Stated goal ▸ Repeat word for word the opening stretch of the entries, from the first line through the line containing "b, M_CERAMIC, p1)".

Dataset excerpt
....................

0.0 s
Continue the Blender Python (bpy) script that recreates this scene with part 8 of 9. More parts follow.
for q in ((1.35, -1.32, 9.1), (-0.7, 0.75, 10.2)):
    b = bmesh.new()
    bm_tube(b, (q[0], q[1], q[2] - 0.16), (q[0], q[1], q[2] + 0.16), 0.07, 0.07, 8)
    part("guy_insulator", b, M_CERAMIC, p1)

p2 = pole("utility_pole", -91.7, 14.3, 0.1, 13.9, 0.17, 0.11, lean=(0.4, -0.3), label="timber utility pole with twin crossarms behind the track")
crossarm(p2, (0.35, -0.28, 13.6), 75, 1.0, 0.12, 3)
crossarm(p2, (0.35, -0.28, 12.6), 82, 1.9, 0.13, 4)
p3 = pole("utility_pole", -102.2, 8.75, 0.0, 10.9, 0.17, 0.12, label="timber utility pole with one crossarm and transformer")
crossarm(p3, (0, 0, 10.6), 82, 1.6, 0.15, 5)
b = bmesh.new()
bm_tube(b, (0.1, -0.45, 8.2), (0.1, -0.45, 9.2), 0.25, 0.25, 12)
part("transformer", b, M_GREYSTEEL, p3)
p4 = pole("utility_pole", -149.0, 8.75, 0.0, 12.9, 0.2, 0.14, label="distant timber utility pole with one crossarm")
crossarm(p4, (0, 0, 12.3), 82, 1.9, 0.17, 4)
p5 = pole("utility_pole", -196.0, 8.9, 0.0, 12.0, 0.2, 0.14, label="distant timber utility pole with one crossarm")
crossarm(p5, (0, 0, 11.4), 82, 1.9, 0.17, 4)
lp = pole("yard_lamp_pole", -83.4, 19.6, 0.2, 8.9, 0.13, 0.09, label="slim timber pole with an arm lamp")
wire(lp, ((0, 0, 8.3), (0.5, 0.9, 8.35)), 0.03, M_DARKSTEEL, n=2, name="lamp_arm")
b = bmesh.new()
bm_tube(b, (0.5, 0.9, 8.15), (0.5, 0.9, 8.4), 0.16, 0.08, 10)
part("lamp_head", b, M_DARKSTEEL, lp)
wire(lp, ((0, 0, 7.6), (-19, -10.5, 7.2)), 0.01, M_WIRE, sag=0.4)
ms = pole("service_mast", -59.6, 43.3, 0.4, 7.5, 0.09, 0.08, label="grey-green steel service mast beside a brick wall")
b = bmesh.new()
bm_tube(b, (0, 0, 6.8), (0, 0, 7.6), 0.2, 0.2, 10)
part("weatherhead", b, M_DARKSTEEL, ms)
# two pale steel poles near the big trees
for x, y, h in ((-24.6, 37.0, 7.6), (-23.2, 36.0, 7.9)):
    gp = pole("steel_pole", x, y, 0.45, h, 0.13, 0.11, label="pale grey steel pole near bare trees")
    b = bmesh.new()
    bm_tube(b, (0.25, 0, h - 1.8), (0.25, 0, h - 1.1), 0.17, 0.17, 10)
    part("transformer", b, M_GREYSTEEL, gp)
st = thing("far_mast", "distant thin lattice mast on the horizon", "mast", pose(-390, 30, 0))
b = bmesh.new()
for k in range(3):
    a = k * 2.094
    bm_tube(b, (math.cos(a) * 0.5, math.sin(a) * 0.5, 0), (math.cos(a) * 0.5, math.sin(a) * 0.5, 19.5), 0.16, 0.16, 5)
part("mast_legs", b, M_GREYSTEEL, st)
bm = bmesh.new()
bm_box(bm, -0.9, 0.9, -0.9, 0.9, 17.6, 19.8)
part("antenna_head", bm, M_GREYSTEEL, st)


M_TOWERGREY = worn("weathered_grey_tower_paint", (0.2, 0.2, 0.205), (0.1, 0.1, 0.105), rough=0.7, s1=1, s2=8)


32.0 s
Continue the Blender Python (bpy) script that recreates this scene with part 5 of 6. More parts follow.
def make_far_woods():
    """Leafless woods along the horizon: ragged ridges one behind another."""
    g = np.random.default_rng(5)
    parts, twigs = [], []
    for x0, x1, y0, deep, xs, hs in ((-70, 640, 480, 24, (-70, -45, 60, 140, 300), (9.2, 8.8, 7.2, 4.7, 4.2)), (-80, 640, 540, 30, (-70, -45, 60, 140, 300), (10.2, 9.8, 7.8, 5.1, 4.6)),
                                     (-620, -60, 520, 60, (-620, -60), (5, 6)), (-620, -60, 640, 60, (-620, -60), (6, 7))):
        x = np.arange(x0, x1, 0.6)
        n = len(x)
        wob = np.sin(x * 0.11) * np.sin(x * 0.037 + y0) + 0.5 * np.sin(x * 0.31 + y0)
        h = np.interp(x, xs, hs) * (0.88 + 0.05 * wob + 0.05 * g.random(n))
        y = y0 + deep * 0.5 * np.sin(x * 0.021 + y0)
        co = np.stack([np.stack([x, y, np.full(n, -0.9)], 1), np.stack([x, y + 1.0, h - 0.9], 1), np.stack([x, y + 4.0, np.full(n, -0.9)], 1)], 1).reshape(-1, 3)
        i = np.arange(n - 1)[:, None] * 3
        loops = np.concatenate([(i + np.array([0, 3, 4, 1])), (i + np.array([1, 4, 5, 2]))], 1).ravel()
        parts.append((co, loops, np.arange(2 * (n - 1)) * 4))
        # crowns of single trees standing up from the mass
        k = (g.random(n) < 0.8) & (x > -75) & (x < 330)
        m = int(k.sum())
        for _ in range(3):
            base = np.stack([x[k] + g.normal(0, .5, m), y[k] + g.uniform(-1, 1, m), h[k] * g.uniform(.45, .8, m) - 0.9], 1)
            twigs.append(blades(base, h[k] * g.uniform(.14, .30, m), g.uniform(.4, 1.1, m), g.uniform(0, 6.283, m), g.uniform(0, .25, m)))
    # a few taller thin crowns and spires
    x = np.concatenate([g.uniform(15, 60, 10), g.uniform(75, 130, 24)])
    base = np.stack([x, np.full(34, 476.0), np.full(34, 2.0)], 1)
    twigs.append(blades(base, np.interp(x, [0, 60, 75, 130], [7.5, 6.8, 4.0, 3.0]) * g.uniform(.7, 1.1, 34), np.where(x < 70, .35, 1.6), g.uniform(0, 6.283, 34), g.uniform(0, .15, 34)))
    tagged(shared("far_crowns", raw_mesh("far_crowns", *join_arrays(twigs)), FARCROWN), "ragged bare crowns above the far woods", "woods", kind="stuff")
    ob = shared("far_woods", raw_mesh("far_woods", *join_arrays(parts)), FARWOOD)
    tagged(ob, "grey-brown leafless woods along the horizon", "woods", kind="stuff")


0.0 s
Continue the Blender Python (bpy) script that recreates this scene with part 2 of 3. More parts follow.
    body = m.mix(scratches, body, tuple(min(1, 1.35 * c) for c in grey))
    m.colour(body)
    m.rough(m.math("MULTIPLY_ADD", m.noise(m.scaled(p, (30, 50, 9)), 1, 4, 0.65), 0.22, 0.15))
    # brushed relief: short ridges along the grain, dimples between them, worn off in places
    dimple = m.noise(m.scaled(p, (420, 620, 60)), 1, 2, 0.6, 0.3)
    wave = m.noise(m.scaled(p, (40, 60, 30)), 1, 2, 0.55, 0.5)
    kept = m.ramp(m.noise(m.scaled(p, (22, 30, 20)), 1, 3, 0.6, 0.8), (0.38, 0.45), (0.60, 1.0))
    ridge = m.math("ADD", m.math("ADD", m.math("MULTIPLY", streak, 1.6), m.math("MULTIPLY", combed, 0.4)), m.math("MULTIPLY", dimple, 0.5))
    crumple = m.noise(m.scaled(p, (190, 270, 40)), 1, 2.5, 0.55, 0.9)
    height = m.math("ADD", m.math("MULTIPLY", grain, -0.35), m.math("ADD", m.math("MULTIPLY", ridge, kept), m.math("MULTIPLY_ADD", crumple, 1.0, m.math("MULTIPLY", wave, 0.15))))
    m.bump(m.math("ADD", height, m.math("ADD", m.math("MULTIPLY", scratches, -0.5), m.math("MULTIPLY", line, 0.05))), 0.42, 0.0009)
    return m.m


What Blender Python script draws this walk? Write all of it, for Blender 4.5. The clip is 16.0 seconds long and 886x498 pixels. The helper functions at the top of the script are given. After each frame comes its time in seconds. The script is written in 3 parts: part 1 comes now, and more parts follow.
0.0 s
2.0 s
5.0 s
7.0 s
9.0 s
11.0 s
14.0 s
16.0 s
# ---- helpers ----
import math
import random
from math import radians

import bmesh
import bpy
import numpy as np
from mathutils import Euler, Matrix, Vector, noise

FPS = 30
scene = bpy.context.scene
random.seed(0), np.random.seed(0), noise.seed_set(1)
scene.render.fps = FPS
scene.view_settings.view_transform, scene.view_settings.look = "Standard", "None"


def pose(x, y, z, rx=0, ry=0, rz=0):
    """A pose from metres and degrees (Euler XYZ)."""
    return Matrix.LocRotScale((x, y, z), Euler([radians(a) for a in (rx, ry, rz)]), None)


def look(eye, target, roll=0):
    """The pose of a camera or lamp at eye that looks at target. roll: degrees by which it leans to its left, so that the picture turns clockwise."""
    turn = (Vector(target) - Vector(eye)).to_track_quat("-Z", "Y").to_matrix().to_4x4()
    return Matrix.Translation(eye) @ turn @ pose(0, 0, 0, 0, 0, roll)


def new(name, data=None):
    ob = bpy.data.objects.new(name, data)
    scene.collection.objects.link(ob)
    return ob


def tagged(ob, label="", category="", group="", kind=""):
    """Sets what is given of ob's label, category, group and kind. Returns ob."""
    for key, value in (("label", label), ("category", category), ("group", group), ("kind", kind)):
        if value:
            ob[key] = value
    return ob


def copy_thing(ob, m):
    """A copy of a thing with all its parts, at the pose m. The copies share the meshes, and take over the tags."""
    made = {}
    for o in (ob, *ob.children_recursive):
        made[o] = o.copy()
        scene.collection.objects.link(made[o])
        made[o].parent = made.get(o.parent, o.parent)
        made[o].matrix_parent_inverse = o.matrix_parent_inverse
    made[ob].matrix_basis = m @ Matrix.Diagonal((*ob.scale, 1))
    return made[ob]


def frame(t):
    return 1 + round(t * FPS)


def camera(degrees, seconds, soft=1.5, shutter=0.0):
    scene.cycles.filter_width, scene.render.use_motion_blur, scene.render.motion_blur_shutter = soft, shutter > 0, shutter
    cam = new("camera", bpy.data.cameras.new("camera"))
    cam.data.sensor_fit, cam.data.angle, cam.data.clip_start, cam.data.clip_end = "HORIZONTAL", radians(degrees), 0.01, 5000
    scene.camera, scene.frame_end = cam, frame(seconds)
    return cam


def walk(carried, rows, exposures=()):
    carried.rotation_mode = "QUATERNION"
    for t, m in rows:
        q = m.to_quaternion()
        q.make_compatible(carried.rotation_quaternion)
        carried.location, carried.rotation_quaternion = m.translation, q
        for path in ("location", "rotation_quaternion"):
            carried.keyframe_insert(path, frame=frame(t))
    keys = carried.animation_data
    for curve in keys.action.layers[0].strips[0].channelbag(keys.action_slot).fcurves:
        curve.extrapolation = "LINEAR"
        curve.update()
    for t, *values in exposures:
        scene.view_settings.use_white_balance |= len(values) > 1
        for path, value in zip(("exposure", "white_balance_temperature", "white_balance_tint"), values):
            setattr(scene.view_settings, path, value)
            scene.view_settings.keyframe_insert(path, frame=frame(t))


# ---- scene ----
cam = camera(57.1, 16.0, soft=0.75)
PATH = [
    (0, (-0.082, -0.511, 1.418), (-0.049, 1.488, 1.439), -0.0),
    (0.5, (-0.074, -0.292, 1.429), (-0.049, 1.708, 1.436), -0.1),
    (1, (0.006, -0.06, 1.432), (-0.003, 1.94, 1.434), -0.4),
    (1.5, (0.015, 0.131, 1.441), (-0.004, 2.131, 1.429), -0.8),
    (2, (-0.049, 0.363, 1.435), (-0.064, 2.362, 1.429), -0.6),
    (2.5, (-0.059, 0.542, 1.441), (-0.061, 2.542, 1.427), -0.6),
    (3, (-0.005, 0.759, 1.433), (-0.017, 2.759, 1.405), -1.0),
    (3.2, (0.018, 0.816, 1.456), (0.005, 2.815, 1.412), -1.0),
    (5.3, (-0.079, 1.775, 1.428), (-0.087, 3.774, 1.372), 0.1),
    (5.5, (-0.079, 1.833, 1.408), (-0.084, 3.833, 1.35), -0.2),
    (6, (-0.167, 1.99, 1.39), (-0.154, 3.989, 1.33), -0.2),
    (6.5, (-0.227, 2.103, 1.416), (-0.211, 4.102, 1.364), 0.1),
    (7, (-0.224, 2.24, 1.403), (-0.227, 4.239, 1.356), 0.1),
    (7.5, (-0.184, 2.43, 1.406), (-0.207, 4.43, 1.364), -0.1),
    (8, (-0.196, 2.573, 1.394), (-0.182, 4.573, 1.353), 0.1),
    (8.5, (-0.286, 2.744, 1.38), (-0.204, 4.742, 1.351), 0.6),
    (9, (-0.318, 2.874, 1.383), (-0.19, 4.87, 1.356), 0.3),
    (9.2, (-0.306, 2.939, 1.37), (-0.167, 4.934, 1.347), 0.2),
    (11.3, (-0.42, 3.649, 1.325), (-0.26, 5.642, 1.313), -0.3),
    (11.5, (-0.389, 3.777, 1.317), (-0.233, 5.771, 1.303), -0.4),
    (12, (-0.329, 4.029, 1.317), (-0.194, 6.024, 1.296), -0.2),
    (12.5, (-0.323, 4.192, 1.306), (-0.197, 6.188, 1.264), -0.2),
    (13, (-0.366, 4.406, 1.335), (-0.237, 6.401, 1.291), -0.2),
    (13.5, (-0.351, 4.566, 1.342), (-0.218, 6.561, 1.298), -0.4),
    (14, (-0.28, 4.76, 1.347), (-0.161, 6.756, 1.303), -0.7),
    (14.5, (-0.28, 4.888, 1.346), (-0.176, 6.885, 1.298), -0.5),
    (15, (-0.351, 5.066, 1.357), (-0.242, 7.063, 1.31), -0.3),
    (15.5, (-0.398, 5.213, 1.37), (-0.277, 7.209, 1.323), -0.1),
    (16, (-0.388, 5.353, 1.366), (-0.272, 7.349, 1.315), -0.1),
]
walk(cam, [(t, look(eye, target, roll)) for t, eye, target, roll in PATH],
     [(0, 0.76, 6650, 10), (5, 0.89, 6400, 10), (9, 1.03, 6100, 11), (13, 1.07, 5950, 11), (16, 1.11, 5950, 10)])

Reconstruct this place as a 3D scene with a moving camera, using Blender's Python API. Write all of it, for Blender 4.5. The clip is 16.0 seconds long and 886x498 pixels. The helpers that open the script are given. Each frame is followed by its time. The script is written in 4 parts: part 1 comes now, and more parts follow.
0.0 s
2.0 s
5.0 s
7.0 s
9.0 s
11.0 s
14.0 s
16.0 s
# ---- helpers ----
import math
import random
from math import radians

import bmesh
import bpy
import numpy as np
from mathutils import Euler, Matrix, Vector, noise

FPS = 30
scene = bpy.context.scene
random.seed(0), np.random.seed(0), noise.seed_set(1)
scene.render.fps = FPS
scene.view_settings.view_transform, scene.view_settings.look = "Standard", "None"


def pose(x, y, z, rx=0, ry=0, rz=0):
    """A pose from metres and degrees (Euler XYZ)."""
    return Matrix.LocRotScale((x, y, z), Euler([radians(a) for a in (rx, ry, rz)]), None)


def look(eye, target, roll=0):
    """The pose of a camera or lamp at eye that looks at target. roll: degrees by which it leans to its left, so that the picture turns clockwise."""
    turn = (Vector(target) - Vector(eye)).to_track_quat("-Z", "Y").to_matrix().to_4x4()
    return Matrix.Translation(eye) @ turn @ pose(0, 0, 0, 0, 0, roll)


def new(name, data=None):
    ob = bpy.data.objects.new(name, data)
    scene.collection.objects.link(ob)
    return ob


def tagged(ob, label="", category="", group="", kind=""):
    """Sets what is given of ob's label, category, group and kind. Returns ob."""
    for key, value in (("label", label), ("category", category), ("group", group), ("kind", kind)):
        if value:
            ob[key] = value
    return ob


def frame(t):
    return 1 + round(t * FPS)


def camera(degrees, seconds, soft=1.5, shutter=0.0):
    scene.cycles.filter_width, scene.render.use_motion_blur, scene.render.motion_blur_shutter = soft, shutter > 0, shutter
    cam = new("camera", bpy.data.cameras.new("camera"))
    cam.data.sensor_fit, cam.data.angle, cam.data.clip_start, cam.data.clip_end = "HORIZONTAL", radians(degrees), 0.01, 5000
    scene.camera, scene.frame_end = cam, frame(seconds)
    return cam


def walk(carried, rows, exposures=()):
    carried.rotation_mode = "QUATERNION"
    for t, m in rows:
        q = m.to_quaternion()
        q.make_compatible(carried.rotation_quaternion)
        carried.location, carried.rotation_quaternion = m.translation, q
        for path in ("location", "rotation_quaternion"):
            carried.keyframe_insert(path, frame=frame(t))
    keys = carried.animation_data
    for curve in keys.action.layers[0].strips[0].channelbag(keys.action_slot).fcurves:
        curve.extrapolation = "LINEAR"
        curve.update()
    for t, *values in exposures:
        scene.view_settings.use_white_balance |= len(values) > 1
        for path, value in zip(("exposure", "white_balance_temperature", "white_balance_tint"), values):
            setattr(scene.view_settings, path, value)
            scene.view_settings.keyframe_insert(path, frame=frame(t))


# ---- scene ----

....................

Exercise solution ▸
0.0 s
Continue the Blender Python (bpy) script that recreates this scene with part 8 of 9. More parts follow.
for q in ((1.35, -1.32, 9.1), (-0.7, 0.75, 10.2)):
    b = bmesh.new()
    bm_tube(b, (q[0], q[1], q[2] - 0.16), (q[0], q[1], q[2] + 0.16), 0.07, 0.07, 8)
    part("guy_insulator", b, M_CERAMIC, p1)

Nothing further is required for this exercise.